### Short problem
Set down the lines from the one containing "Continue the Blender" to the one containing "tube(wood, spine[k], spine[k", both lines included, exactly as they stand and with no other lines.

### Data segment

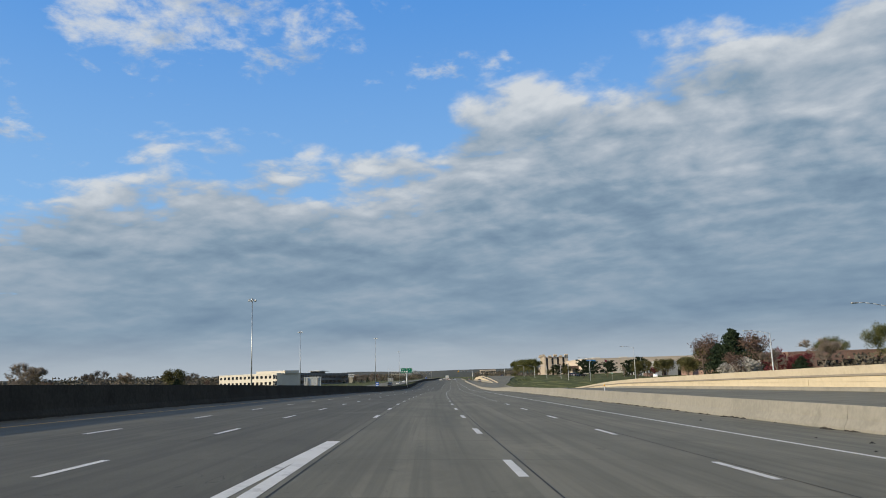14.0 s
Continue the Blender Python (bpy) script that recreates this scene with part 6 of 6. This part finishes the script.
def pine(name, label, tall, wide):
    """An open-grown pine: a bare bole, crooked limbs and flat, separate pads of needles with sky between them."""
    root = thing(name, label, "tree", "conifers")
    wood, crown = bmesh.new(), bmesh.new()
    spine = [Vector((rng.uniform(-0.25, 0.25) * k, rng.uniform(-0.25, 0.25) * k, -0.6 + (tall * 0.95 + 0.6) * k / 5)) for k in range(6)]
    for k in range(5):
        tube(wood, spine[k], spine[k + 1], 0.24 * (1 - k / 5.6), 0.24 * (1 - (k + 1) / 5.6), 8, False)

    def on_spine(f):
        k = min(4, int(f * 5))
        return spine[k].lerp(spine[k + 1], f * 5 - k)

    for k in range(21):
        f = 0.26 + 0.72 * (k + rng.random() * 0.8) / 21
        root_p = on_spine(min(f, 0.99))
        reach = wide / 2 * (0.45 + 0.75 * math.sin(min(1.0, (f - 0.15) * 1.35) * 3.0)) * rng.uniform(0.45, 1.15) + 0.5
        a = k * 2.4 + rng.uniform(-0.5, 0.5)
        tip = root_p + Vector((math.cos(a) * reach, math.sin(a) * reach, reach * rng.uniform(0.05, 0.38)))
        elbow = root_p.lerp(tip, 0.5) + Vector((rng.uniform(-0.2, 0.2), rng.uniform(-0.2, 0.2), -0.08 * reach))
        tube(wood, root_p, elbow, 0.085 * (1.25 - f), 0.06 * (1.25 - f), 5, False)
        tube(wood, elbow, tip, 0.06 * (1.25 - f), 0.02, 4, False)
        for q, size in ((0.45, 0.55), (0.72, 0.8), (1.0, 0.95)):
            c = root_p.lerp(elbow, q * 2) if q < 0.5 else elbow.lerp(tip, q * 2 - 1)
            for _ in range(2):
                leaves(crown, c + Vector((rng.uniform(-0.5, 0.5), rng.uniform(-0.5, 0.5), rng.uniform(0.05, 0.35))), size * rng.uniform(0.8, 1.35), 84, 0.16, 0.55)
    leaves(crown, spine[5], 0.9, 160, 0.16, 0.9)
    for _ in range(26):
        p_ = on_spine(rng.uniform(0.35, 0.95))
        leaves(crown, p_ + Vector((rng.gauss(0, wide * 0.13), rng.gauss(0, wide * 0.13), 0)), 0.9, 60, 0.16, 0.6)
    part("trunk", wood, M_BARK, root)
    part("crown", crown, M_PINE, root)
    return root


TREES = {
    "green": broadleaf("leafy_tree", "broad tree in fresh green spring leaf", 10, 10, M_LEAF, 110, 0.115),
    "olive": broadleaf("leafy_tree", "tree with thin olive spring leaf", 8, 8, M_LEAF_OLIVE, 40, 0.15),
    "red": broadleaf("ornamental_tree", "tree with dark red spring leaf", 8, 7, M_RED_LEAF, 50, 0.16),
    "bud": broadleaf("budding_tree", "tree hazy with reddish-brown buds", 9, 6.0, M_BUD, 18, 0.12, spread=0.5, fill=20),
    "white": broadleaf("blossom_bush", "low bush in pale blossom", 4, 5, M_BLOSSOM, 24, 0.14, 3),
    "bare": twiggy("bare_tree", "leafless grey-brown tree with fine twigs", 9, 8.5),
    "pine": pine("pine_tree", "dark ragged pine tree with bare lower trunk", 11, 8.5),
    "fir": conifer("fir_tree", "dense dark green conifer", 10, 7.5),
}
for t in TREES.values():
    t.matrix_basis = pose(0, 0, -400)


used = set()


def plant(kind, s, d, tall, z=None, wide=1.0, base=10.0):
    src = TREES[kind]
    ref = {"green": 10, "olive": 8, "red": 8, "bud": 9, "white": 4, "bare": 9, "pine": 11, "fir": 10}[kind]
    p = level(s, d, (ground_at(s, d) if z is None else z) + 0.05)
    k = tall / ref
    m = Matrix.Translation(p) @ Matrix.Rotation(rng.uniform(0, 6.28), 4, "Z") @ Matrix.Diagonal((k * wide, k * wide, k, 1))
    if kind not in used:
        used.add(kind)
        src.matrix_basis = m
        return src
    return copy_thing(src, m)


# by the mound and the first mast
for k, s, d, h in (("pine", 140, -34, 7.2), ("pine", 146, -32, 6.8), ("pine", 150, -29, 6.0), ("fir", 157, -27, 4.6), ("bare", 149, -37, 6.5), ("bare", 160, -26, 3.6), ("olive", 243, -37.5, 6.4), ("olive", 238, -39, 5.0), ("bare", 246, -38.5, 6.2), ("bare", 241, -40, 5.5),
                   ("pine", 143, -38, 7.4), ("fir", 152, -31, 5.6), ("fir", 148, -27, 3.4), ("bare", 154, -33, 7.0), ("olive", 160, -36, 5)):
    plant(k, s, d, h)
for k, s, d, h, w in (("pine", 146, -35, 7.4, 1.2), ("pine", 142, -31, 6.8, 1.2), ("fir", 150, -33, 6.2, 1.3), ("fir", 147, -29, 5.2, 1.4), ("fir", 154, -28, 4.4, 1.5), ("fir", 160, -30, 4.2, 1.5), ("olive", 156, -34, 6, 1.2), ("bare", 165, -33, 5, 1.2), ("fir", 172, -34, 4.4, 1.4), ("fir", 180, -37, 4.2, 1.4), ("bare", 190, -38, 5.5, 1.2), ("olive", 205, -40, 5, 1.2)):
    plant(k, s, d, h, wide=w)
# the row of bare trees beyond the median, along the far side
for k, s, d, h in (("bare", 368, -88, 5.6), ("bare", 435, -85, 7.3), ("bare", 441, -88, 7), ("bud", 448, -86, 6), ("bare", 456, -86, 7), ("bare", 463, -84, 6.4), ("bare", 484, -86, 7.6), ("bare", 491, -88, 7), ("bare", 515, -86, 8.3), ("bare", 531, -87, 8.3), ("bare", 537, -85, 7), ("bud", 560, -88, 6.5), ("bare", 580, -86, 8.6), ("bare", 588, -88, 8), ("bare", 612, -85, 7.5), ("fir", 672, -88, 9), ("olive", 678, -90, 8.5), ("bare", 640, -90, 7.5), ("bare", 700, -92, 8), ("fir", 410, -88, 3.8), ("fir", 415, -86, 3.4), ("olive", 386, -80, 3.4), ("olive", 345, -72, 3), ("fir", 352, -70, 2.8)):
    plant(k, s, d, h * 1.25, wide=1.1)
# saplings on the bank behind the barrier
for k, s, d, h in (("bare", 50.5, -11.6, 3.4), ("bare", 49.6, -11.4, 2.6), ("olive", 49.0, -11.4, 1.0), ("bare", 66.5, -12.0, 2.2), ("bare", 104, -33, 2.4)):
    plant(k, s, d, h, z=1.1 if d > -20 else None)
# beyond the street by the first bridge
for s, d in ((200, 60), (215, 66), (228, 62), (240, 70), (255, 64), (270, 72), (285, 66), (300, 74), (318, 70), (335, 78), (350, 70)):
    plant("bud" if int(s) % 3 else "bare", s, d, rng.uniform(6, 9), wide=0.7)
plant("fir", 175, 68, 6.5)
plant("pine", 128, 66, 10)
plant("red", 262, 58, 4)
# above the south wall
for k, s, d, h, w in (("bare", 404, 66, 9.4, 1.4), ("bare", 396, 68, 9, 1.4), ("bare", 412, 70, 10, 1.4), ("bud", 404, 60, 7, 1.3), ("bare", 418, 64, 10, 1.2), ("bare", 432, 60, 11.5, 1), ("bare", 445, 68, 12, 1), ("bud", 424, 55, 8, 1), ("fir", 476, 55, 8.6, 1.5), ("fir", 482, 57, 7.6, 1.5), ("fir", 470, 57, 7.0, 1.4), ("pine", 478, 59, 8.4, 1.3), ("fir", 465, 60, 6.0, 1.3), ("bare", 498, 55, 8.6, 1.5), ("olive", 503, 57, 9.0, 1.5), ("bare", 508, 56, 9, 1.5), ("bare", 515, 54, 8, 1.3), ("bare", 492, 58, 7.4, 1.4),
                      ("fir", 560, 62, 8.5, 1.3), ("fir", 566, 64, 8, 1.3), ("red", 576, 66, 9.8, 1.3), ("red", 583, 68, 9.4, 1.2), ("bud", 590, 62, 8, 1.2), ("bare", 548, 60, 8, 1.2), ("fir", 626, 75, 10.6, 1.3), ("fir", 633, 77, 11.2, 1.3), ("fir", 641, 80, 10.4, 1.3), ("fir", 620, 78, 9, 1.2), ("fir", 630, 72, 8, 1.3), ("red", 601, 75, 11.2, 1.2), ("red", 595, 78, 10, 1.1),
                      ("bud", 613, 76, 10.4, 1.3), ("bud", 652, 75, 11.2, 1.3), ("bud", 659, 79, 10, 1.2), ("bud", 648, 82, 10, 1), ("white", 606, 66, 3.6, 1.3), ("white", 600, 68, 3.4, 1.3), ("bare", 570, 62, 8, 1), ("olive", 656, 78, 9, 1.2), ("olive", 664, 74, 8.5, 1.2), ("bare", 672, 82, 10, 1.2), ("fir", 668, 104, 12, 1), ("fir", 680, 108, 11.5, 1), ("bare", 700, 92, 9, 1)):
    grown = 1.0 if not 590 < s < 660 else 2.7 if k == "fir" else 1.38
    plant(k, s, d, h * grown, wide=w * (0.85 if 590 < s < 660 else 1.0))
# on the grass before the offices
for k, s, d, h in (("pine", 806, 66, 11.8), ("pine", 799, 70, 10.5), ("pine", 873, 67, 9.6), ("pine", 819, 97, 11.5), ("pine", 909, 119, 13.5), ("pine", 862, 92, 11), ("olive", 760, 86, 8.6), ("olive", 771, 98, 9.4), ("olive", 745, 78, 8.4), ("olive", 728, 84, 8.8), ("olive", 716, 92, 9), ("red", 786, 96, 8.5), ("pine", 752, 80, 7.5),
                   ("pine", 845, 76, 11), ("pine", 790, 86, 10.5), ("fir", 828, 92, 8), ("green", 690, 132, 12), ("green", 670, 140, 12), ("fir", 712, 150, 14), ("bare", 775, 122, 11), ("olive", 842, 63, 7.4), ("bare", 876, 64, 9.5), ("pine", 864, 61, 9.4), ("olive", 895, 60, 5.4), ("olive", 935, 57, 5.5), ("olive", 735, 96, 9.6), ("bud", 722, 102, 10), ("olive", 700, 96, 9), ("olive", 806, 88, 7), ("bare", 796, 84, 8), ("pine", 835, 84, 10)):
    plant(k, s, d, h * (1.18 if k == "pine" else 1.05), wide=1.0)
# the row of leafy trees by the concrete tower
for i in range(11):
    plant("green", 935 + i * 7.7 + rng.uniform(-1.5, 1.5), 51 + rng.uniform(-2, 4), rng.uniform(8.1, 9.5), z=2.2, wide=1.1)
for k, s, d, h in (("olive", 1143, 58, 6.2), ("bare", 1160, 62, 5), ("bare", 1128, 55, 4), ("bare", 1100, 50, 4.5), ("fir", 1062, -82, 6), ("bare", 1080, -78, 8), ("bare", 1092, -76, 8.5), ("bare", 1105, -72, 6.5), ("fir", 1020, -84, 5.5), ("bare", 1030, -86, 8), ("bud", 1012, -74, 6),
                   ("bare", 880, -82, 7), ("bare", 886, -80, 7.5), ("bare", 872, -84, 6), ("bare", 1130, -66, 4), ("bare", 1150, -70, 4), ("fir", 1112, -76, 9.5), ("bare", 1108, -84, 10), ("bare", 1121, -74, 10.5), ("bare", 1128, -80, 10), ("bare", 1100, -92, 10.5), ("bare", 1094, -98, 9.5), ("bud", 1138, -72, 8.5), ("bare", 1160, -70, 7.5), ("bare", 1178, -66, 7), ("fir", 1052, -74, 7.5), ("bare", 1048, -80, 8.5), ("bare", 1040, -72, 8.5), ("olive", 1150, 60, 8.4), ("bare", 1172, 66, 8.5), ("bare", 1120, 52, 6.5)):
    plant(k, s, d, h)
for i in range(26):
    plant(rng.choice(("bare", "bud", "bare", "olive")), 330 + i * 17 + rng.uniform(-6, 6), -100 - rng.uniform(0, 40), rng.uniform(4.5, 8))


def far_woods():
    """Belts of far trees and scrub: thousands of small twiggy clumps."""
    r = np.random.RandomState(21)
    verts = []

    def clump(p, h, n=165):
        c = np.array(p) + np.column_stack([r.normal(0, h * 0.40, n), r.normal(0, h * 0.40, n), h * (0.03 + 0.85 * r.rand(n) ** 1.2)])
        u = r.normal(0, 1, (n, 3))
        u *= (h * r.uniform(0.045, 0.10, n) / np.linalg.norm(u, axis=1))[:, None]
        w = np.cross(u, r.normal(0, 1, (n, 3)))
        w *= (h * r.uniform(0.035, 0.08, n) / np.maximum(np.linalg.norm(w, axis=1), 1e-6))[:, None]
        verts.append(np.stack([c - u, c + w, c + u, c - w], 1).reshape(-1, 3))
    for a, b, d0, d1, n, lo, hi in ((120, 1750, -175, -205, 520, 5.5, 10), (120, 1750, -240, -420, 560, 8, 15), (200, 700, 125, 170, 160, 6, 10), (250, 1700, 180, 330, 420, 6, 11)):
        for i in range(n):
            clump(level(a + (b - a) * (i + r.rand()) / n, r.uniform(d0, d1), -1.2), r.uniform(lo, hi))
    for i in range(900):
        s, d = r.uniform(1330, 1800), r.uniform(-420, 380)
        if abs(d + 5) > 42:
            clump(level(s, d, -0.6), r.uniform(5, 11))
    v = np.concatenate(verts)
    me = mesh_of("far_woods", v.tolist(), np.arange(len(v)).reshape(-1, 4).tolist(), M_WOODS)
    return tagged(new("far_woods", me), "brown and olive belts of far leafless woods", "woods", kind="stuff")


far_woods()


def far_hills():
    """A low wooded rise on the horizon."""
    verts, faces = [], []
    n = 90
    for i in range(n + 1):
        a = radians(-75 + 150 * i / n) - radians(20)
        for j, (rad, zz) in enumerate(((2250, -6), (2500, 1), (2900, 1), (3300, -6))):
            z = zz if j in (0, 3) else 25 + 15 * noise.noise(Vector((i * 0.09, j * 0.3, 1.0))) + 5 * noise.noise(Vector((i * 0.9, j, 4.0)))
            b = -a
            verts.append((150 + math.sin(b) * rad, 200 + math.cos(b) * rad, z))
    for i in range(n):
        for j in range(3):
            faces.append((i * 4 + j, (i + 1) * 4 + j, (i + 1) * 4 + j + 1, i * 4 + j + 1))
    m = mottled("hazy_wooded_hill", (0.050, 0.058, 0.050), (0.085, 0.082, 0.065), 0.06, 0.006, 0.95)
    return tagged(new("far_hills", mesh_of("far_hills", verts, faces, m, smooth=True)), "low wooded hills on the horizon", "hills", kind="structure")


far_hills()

### Response below
Continue the Blender Python (bpy) script that recreates this scene with part 6 of 6. This part finishes the script.
def pine(name, label, tall, wide):
    """An open-grown pine: a bare bole, crooked limbs and flat, separate pads of needles with sky between them."""
    root = thing(name, label, "tree", "conifers")
    wood, crown = bmesh.new(), bmesh.new()
    spine = [Vector((rng.uniform(-0.25, 0.25) * k, rng.uniform(-0.25, 0.25) * k, -0.6 + (tall * 0.95 + 0.6) * k / 5)) for k in range(6)]
    for k in range(5):
        tube(wood, spine[k], spine[k + 1], 0.24 * (1 - k / 5.6), 0.24 * (1 - (k + 1) / 5.6), 8, False)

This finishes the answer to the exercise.